In a fly by wire airplane, such as the Airbus A320, there are various control laws which change the way the airplane responds to pilots’ inputs. These different modes provide safety in case certain systems degrade their performance or fail. These are described in detail on a Skybrary page, in brief:
- normal law lets the pilots adjust the aircraft’s orientation in space — with the stick centered, the plane maintains the pitch angle and roll angle via automatic adjustments. This control law also prevents pilots to overload the airplane or slow it down too close to stall speed;
- alternate law, which engages when some failures are encountered, removes some protections and the effect of controls is not canceled once the stick is centered; this also deactivates some protections;
- direct law, which is a degraded version of alternate law, relates the airplane’s control surface movement (such as ailerons) directly to the stick inputs, and all flight envelope protections are lost.

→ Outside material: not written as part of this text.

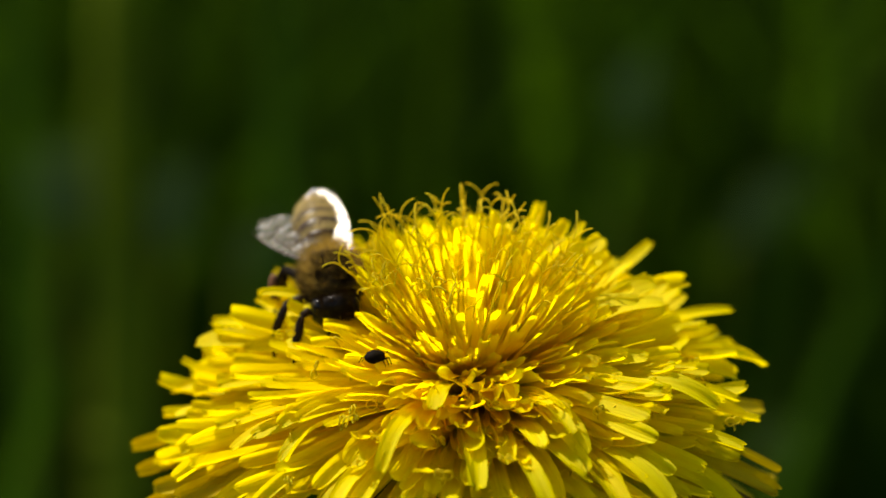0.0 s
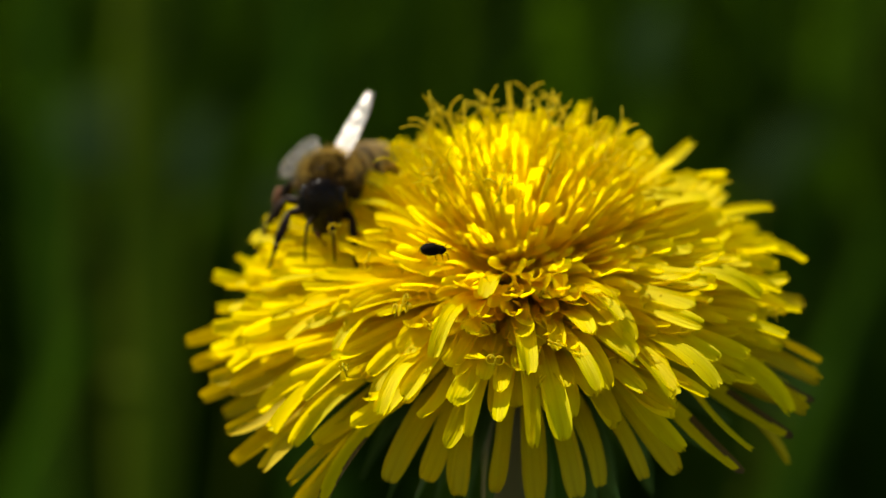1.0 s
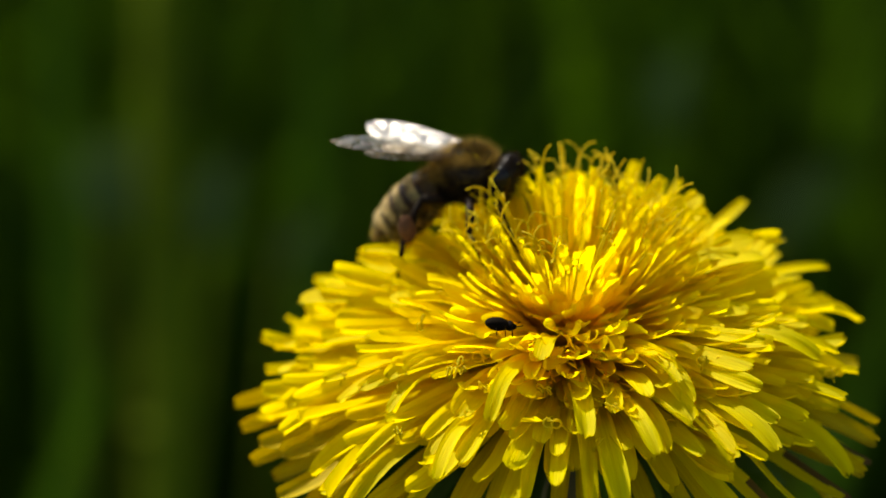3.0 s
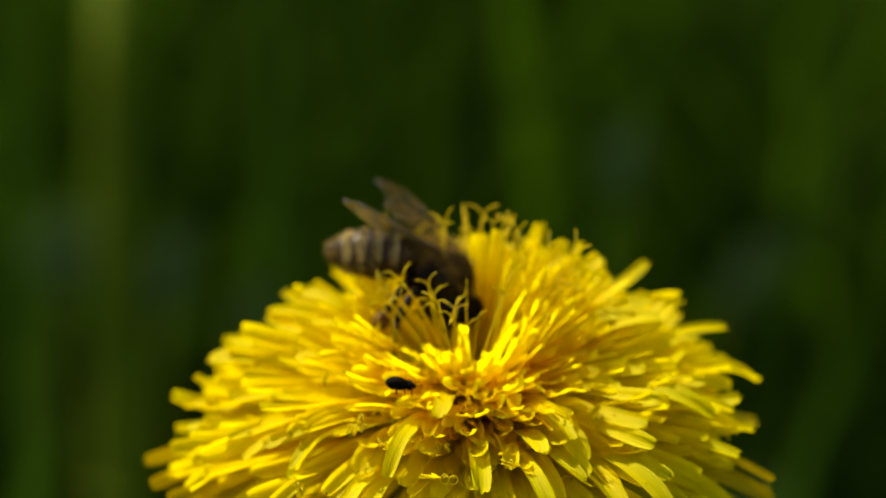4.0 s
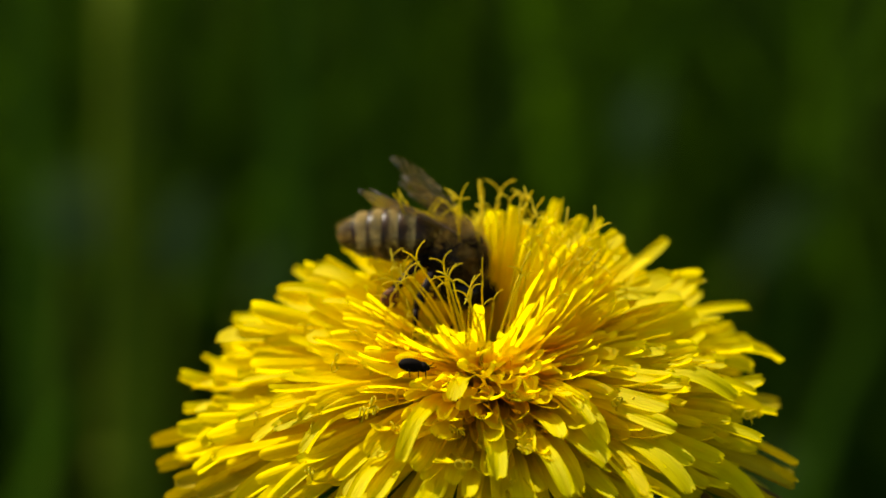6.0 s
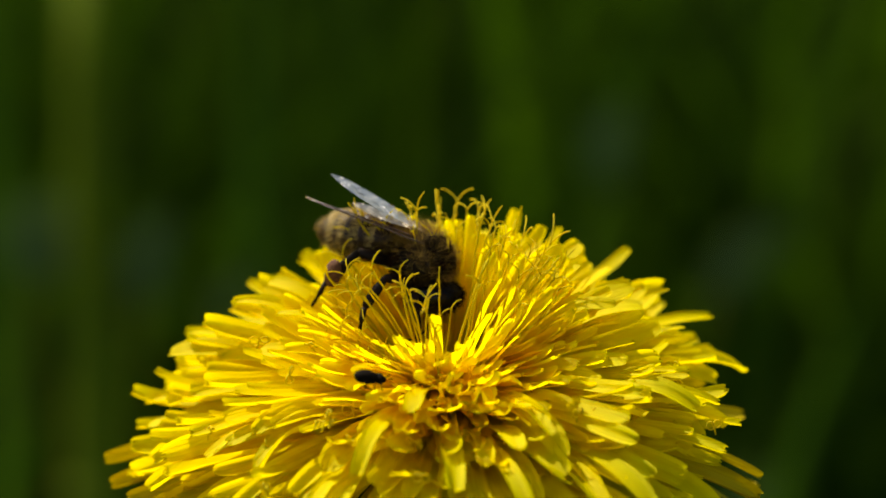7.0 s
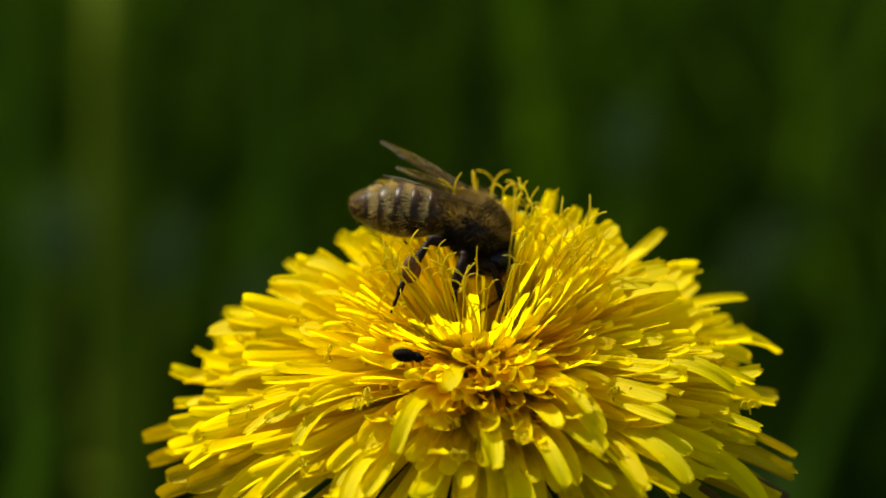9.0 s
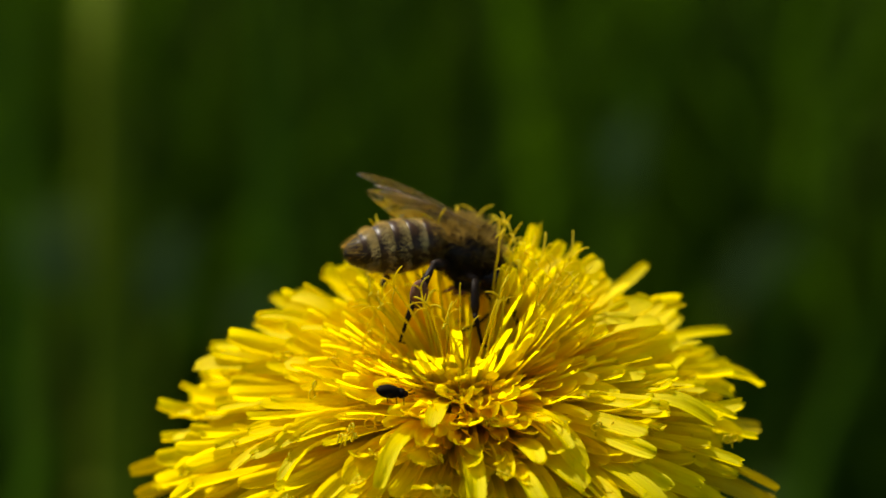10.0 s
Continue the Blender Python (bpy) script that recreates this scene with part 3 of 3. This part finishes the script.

On top of that it’s not true that pilots have no control left in the extremely unlikely case where all electrical systems fail at once. The trim wheels, which control small tabs at the end of the horizontal stabiliser, are still mechanically connected (via a cable) to these surfaces. This lets the pilots control the nose up — nose down attitude (pitch). Lateral control is provided by the rudder pedals, and engine power can let the plane adjust speed and altitude whilst pilots troubleshoot the problem.
These are broadly the systems that are allegedly making pilots lazy, but are in fact making your flights safer and smoother, and your pilots less stressed and tired. If you really do want a manual flight experience, you can book a trial lesson at your local airfield. It’s a rewarding and awesome experience, and you’ll surely realise very soon why pilots do love their autopilot systems.